A few courts have allowed psychological autopsy evidence in cases where the question before the jury in a homicide prosecution was whether the deceased died from suicide. In those cases, however, the experts did not opine with scientific certitude that the deceased did or did not commit suicide.

Lead Op. ¶ 40.

. I question the lead opinion's conclusion that Dr. Berman's testimony "approached the impermissible” and created an "inference” as to Guthrie's guilt. Before the enactment of SDCL 19-15-4, experts were not allowed to testify on ultimate issues. Are they now prohibited, despite the adoption of that statute, from testifying as to "inferences?” In certain instances it is difficult enough to determine what constitutes an ultimate issue let alone an "inference” of such. The use of this novel standard will only serve to further confuse this issue.

. Thus, reliance upon cases such as State v. Hill, 463 N.W.2d 674 (S.D.1990) by the dissent are not particularly helpful in an analysis of the issue now before us which is controlled by the 1993 enactment of SDCL 19-15-4.

. The lead opinion states that experts are generally permitted to testify that a victim’s behavior is "consistent with" that of known victims. Lead Op. ¶ 41. The cases cited for this proposition all limit the expert's testimony because any "ultimate" conclusion would tend to buttress the credibility of the victim or another witness. Under our case law, the admission of such testimony would clearly be an abuse of discretion. See Raymond, infra. However, Dr. Berman's opinion does not weigh on the credibility of any witness in this case. Therefore, the concerns expressed by those cases, while valid, are inapplicable to this case.

. The legal issue involved in these cases is entirely irrelevant under the Daubert reliability standard. If psychological profiles are reliable enough to be admitted in a worker’s compensation proceeding or will contest, why are they not reliable enough to be admitted in criminal proceedings?
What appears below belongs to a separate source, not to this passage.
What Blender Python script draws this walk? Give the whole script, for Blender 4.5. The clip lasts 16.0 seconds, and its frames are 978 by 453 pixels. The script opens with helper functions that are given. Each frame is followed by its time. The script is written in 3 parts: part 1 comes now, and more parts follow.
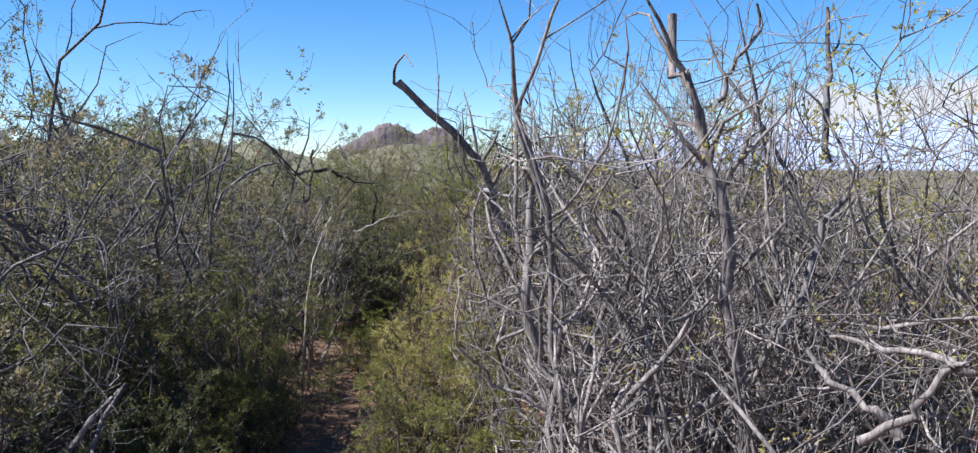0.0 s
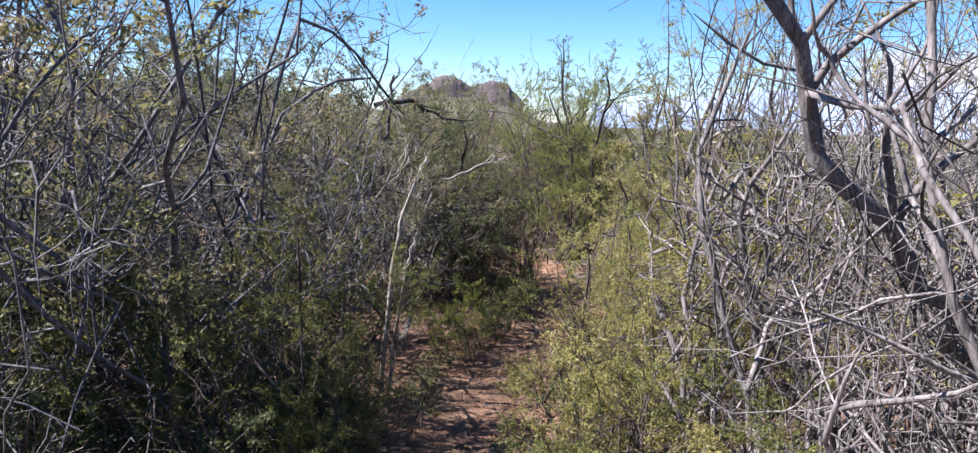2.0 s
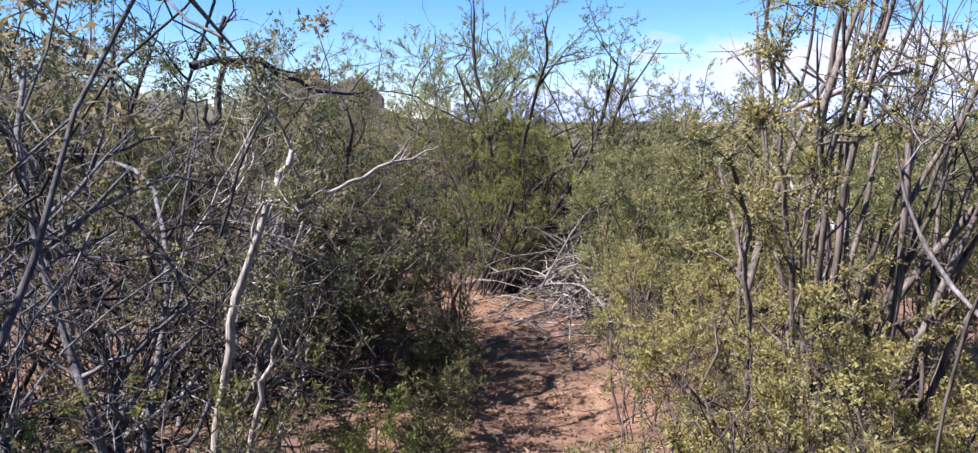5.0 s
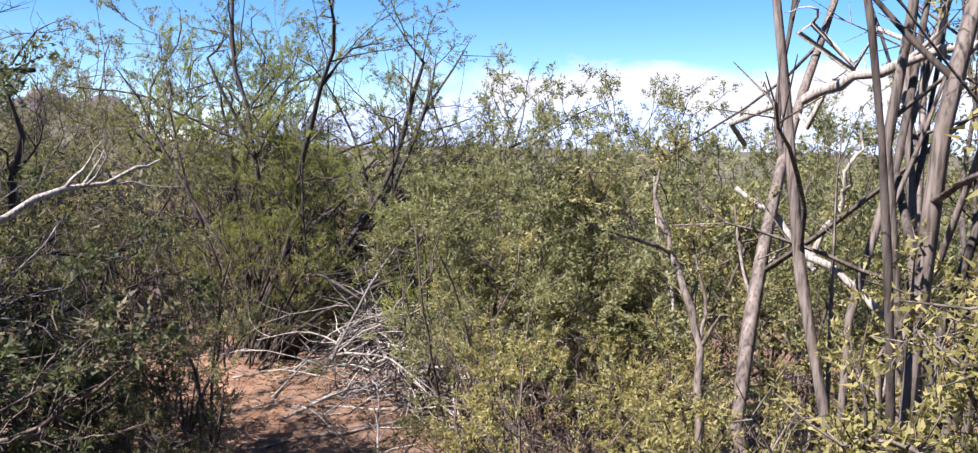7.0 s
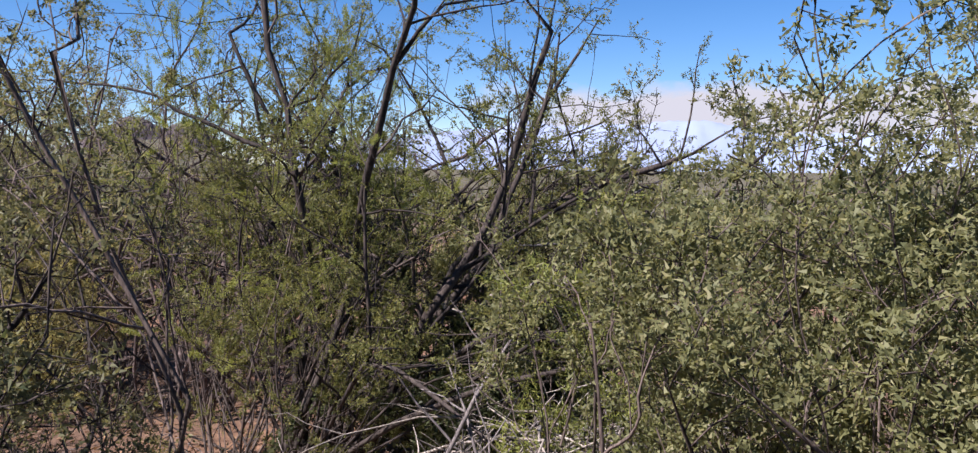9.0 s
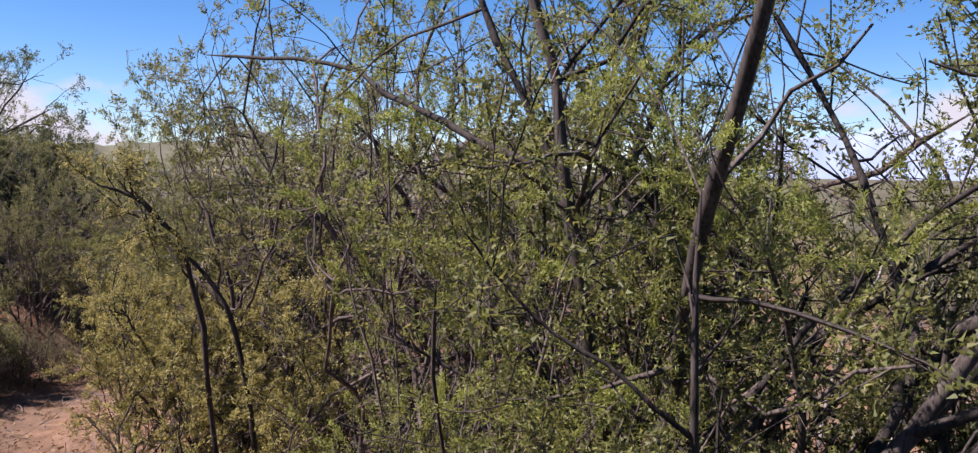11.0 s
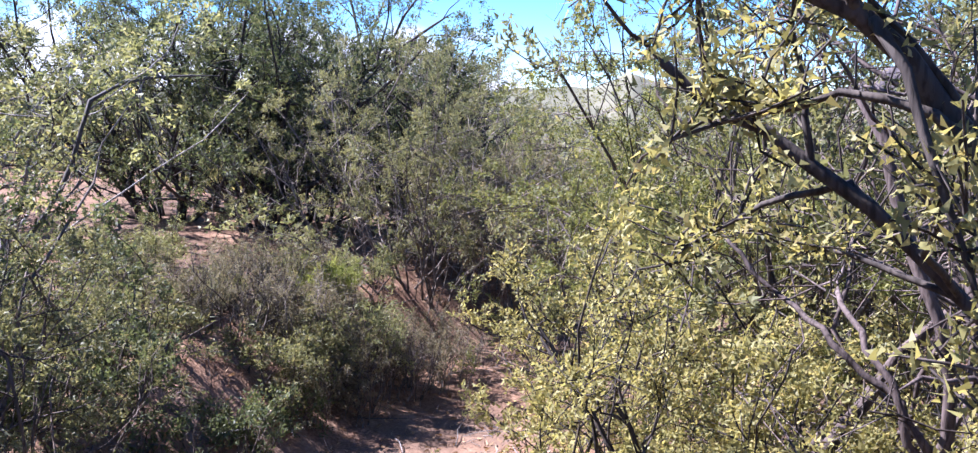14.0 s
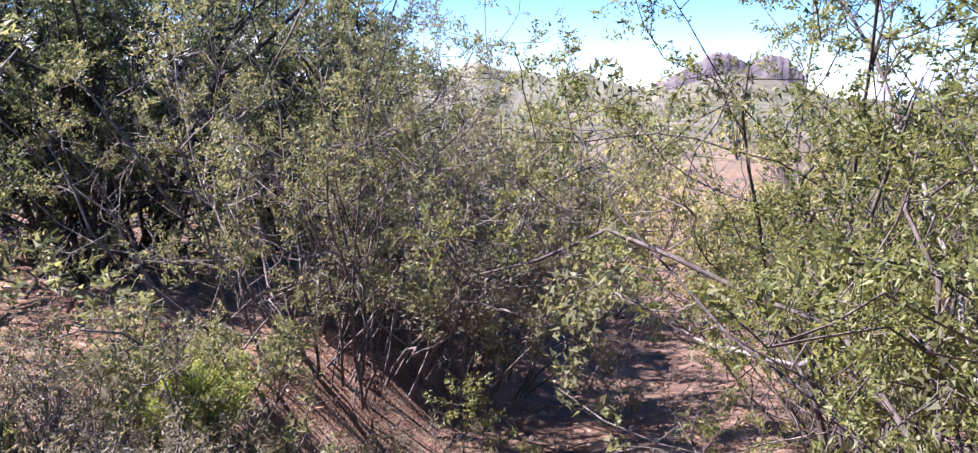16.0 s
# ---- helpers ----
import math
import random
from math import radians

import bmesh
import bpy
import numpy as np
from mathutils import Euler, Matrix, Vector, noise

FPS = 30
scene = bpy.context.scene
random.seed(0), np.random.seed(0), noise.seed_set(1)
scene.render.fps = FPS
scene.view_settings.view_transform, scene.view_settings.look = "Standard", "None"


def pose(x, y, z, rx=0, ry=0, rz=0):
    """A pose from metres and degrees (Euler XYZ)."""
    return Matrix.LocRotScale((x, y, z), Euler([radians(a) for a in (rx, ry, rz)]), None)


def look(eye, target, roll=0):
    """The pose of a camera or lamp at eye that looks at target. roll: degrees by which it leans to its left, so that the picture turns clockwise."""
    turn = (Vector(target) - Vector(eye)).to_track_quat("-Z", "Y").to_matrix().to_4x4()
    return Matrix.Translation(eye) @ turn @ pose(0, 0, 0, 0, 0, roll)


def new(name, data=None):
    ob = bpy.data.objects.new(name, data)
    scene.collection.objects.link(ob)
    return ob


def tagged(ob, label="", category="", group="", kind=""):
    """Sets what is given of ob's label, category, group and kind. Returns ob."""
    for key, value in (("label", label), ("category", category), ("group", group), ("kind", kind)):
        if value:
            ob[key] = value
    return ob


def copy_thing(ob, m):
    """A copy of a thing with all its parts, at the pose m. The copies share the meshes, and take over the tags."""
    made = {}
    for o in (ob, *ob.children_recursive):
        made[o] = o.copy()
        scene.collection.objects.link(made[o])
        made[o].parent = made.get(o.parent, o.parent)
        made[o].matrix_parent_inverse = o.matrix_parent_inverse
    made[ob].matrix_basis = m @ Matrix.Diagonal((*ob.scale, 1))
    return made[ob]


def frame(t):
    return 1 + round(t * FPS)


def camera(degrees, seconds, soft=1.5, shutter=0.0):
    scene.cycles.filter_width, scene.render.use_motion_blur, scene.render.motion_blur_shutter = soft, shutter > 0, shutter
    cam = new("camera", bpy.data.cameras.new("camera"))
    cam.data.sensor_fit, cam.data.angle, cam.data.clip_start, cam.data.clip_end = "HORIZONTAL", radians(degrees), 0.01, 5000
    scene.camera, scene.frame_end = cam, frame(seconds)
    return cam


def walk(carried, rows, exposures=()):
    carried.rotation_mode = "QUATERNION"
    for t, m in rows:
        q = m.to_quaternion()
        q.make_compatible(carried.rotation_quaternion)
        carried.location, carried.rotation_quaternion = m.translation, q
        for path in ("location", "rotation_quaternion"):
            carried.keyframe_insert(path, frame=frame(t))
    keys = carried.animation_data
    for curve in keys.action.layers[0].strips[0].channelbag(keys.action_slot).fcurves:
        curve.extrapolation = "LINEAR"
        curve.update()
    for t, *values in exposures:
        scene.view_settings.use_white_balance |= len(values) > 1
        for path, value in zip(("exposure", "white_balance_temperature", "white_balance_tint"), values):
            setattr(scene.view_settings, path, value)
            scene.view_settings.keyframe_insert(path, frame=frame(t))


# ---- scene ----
cam = camera(58.8, 16.0, soft=1.3)
PATH = [
    (0.0, 0.000, 0.000, 1.550, 85.80, -0.00, 0.00),
    (0.5, -0.150, 0.472, 1.474, 84.30, 0.12, 1.60),
    (1.0, -0.352, 0.925, 1.437, 85.80, -1.25, 2.10),
    (1.5, -0.474, 1.389, 1.413, 84.80, -1.70, 2.73),
    (2.0, -0.586, 1.876, 1.361, 82.81, -1.74, 3.64),
    (2.5, -0.714, 2.331, 1.308, 80.10, -2.18, 1.66),
    (3.0, -0.787, 2.858, 1.273, 80.80, -2.26, 0.67),
    (5.5, -1.008, 5.266, 1.199, 83.30, -0.01, -8.71),
    (6.0, -0.977, 5.670, 1.197, 84.12, -0.36, -12.39),
    (6.5, -0.858, 6.099, 1.162, 84.56, -0.55, -15.59),
    (7.0, -0.824, 6.567, 1.118, 84.37, -0.93, -20.38),
    (7.5, -0.751, 7.077, 1.063, 87.50, -0.87, -17.37),
    (8.0, -0.707, 7.604, 1.037, 86.38, -0.57, -16.60),
    (10.5, -0.163, 10.132, 1.103, 85.90, -0.74, -5.35),
    (11.0, -0.191, 10.627, 1.092, 86.12, -0.70, 6.87),
    (11.5, -0.334, 11.126, 1.082, 85.76, -0.06, 14.44),
    (12.0, -0.557, 11.603, 1.068, 83.94, -0.04, 24.15),
    (12.5, -0.877, 12.087, 1.048, 83.89, -0.79, 31.29),
    (13.0, -1.246, 12.499, 1.001, 82.58, -0.99, 31.20),
    (13.5, -1.588, 12.919, 0.940, 81.78, -0.48, 33.58),
    (14.0, -1.975, 13.332, 0.879, 82.28, -0.49, 31.18),
    (14.5, -2.398, 13.771, 0.844, 81.55, 0.07, 30.35),
    (15.0, -2.868, 14.198, 0.815, 81.47, 0.29, 30.84),
    (15.5, -3.285, 14.639, 0.811, 81.21, 0.87, 26.21),
    (16.0, -3.602, 15.096, 0.786, 81.54, 0.50, 21.02),
]

walk(cam, [(t, pose(x, y, z, rx, ry, rz)) for t, x, y, z, rx, ry, rz in PATH],
     exposures=[(0.0, 1.5, 6000, 12), (1.0, 1.6, 6000, 14), (2.0, 1.75, 6000, 17), (3.0, 1.9, 6000, 16), (5.5, 1.65, 5950, 21), (7.0, 1.75, 6200, 19), (8.0, 1.5, 6350, 21), (10.5, 1.15, 6100, 24), (11.5, 1.75, 6750, 26), (12.0, 1.95, 6800, 27), (12.5, 2.0, 6050, 29), (14.5, 2.5, 5500, 23), (16.0, 2.45, 5700, 28)])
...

The lead opinion claims that Horinek and St. Jean support its conclusion, and not one case cited above "allows giving an opinion like the one Dr. Berman gave here.” In St. Jean, the trial court limited the expert testimony to "the profile of one who is, psychi-atrically speaking, suicidal or a suicidal risk.” 1995 WL 106960 *1. In Horinek, the expert testified "that it appeared very unlikely that this individual would be the sort of person to kill herself.” 977 S.W.2d at 701. In both cases, the decision of the trial court was affirmed under an abuse of discretion standard. Two lessons can be drawn from those cases. First, the psychological autopsy evidence was admissible. Second, the trial court’s decision was affirmed under the proper standard of review.
As noted previously, other cases exclude conclusions that tend to weigh on a witness’s credibility. That concern is not an issue in this case.
Moreover, it should also be noted that no case cited by the lead opinion adopts or even supports the bifurcated reliability analysis which is now proposed.

. In addition to creating this two-tiered analysis, the lead opinion constructs an unacceptable rationale when it concludes this testimony was harmless error because the jury had already heard "the absence of [Dr. Ber-man’s] suicidal indicators and the totality of the evidence offered at trial.” Under the lead opinion’s analysis, the ultimate conclusion was harmless because Dr. Berman testified as to how he reached his conclusion. Therefore, as long as an expert testifies as to the basis of his conclusion before stating that ultimate opinion, how can there ever exist reversible error? As long as an expert’s testimony avoids the pitfalls of legal conclusions and comments on a witness’ or victim's credibility, reversible error will only exist if the entirety of the expert’s testimony is "In my opinion, X happened.”